安全に行動範囲を広げる四輪モビリティの開発
高齢者に向けた免許不要の四輪モビリティといえば従来からシニアカーがあるが、原則として歩道走行に限定され、最高速も6km/hに制限されるなど、数km以上の移動手段としては限界と課題がある。
たとえば、実際に長年「セニアカー」を開発・販売してきたスズキはこうした課題をクリアするため特定小型原付に着目し、四輪の「SUZU-RIDE」と「SUZU-CARGO」を開発してジャパンモビリティショー2023に参考出品するなど、多様化する高齢化社会に向けた新たなモビリティを模索する動きは活発化している。
そもそも、幅広い世代で移動の自由を実現することを目的に始まった特定小型原付だが、現在主流のキックボードや自転車のタイプをシニア層が気軽に、そして安全に利用するには高いハードルがある。そんな中、走行安定性を重視した四輪タイプは、高齢者やその家族から開発リクエストが届くほど注目されているという。

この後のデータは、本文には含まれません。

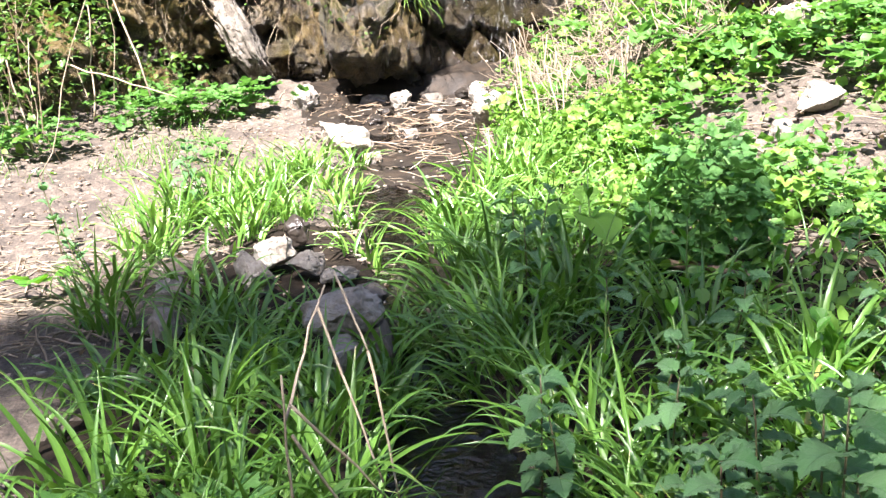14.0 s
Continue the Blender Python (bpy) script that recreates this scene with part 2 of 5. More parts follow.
def pinnate(pairs, lobes, depth, stalk=0.25, arch=20, size=0.3):
    """A compound leaf one long: leaflets in pairs along a stalk, the largest at its end."""
    sets = []
    s = np.linspace(0, 1, 7)
    line = np.stack([s * 0.75, s * 0, 0.2 * np.sin(np.radians(arch)) * np.sin(s * np.pi * 0.8)], -1)
    tv, tf, tu = tube(line, np.linspace(0.014, 0.006, 7), 4)
    sets.append((tv, tf, tu * 0 + (0.5, 0.02)))
    for k in range(pairs):
        t = stalk + (0.72 - stalk) * k / max(1, pairs - 1) if pairs > 1 else 0.45
        p = np.array([np.interp(t, s * 0.75, line[:, i]) for i in range(3)])
        size_k = size * (0.55 + 0.45 * (k + 1) / pairs)
        for side in (-1, 1):
            sets.append(moved(disc(lobes, depth, phase=k), place(p[0], p[1], p[2], side * (68 - 8 * k), 8, side * 14, size_k)))
    sets.append(moved(disc(lobes, depth), place(0.70, 0, line[-1, 2], 0, -12, 0, size * 1.15)))
    return joined(sets)


# ---- materials ----
class Nodes:
    """Shortcuts to a material's node tree."""

    def __init__(self, name):
        self.m = bpy.data.materials.new(name)
        self.m.use_nodes = True
        self.t = self.m.node_tree
        self.t.nodes.clear()
        self.out = self.t.nodes.new("ShaderNodeOutputMaterial")

    def n(self, kind, **values):
        node = self.t.nodes.new("ShaderNode" + kind)
        for k, v in values.items():
            node.inputs[k.replace("_", " ")].default_value = v
        return node

    def link(self, a, b):
        self.t.links.new(a, b)

    def math(self, op, a, b=0.0, c=0.0, clamp=False):
        node = self.t.nodes.new("ShaderNodeMath")
        node.operation, node.use_clamp = op, clamp
        for i, v in enumerate((a, b, c)):
            if isinstance(v, (int, float)):
                node.inputs[i].default_value = v
            else:
                self.link(v, node.inputs[i])
        return node.outputs[0]

    def mix(self, fac, a, b, blend="MIX"):
        node = self.t.nodes.new("ShaderNodeMix")
        node.data_type, node.blend_type = "RGBA", blend
        for i, v in ((0, fac), (6, a), (7, b)):
            if isinstance(v, (int, float)):
                node.inputs[i].default_value = v
            elif isinstance(v, tuple):
                node.inputs[i].default_value = (*v, 1)
            else:
                self.link(v, node.inputs[i])
        return node.outputs[2]

    def ramp(self, fac, stops):
        node = self.t.nodes.new("ShaderNodeValToRGB")
        while len(node.color_ramp.elements) < len(stops):
            node.color_ramp.elements.new(0.5)
        for e, (p, c) in zip(node.color_ramp.elements, stops):
            e.position, e.color = p, (*c, 1)
        self.link(fac, node.inputs[0])
        return node.outputs[0]

    def noise(self, scale, detail=4.0, rough=0.55, coords="Object", distort=0.0):
        tc = self.t.nodes.new("ShaderNodeTexCoord")
        node = self.n("TexNoise", Scale=scale, Detail=detail, Roughness=rough, Distortion=distort)
        self.link(tc.outputs[coords], node.inputs["Vector"])
        return node.outputs[0]

    def chance(self):
        """A number of its own for each object and each loose piece."""
        a = self.t.nodes.new("ShaderNodeObjectInfo").outputs["Random"]
        b = self.t.nodes.new("ShaderNodeNewGeometry").outputs["Random Per Island"]
        return self.math("FRACT", self.math("ADD", a, self.math("MULTIPLY", b, 3.7)))

    def bump(self, height, strength=0.5, distance=0.01):
        node = self.n("Bump", Strength=strength, Distance=distance)
        self.link(height, node.inputs["Height"])
        return node.outputs[0]

    def surface(self, shader):
        self.link(shader, self.out.inputs["Surface"])
        return self.m


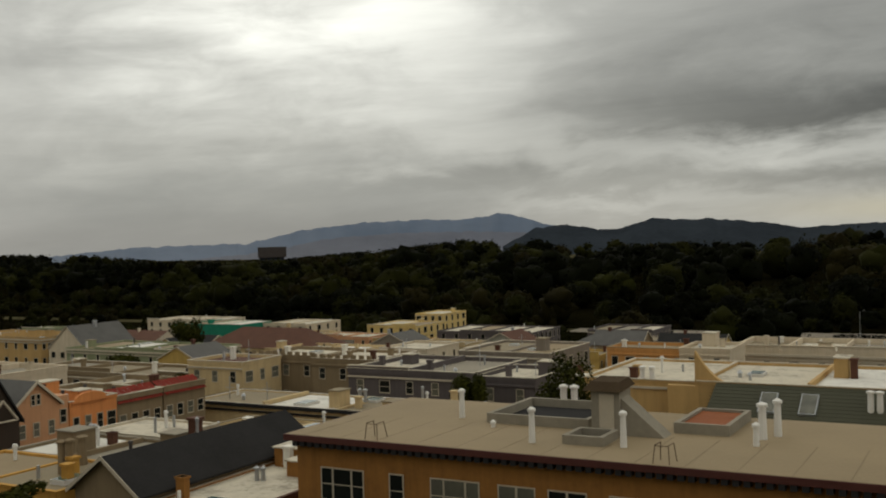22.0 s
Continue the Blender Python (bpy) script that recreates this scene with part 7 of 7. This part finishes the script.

特定小型原付の規格は前照灯や方向指示器など保安部品の装着、最高速20km/hや定格出力0.6kW以下といったパワートレーンの制約はあるものの、比較的自由度の高い設計ができる規格。ただ、四輪タイプの開発で課題になるのはボディサイズにまつわる仕様で、普通自転車の型式認定と同じく全長190cm×全幅60cm以内に制限されていることだ。
走行安定性を担保する全幅が狭いことは、車体が横方向へ大きく傾くような強い傾斜や段差で走行姿勢を不安定にさせやすく、また転倒のリスクもはらんでいる。
走行安全性を高めるリーンステア制御
そこで、さまざまなタイプの小型モビリティを開発してきたglafitは、ニーズと課題をクリアする四輪特定小型原付の開発をスタート、2024年7月にプロトタイプによる実証実験を開始したのだ。
最大の特長は「リーンステア制御」が導入されていること。このシステム、glafitと共同開発契約を締結したアイシンによって提供されている技術で、車軸の傾きを連続可変させてボディの水平を確保するというもの。段差や傾斜による20度程度の車体の傾きはカバーできる。
加えて、車速と舵角をモニタリングして制御するため走行中にカーブでハンドルを操作すれば、自動的にコーナー内側に傾斜して安定感を高めてくれるので、試乗するとまるで二輪車を運転するように右へ左へ車体を傾けながらスラロームを抜けるような走り方も難なくできてしまう。
運転者みずから体重移動するのではなく、ハンドル操作だけでボディを傾けてくれるので、クルマに身を任せたコーナリングをすることができる。バイクや自転車に乗り慣れた人だけではなく、多くの人が自然に乗りこなせるモビリティの可能性を感じさせる。
ただ、この試乗車はまだプロトタイプの第1号。こうした開発段階のモデルを使用した試乗会は珍しいのだが、ターゲットユーザーによるニーズや試乗後の要望を開発に活かすためにあえて開催したのだという。こうした要素を検討・導入しながらリーンステア制御の調整はもちろん、デザインや操作系統も今後変化していく可能性がある。今後の進化、進展が気になる存在だ。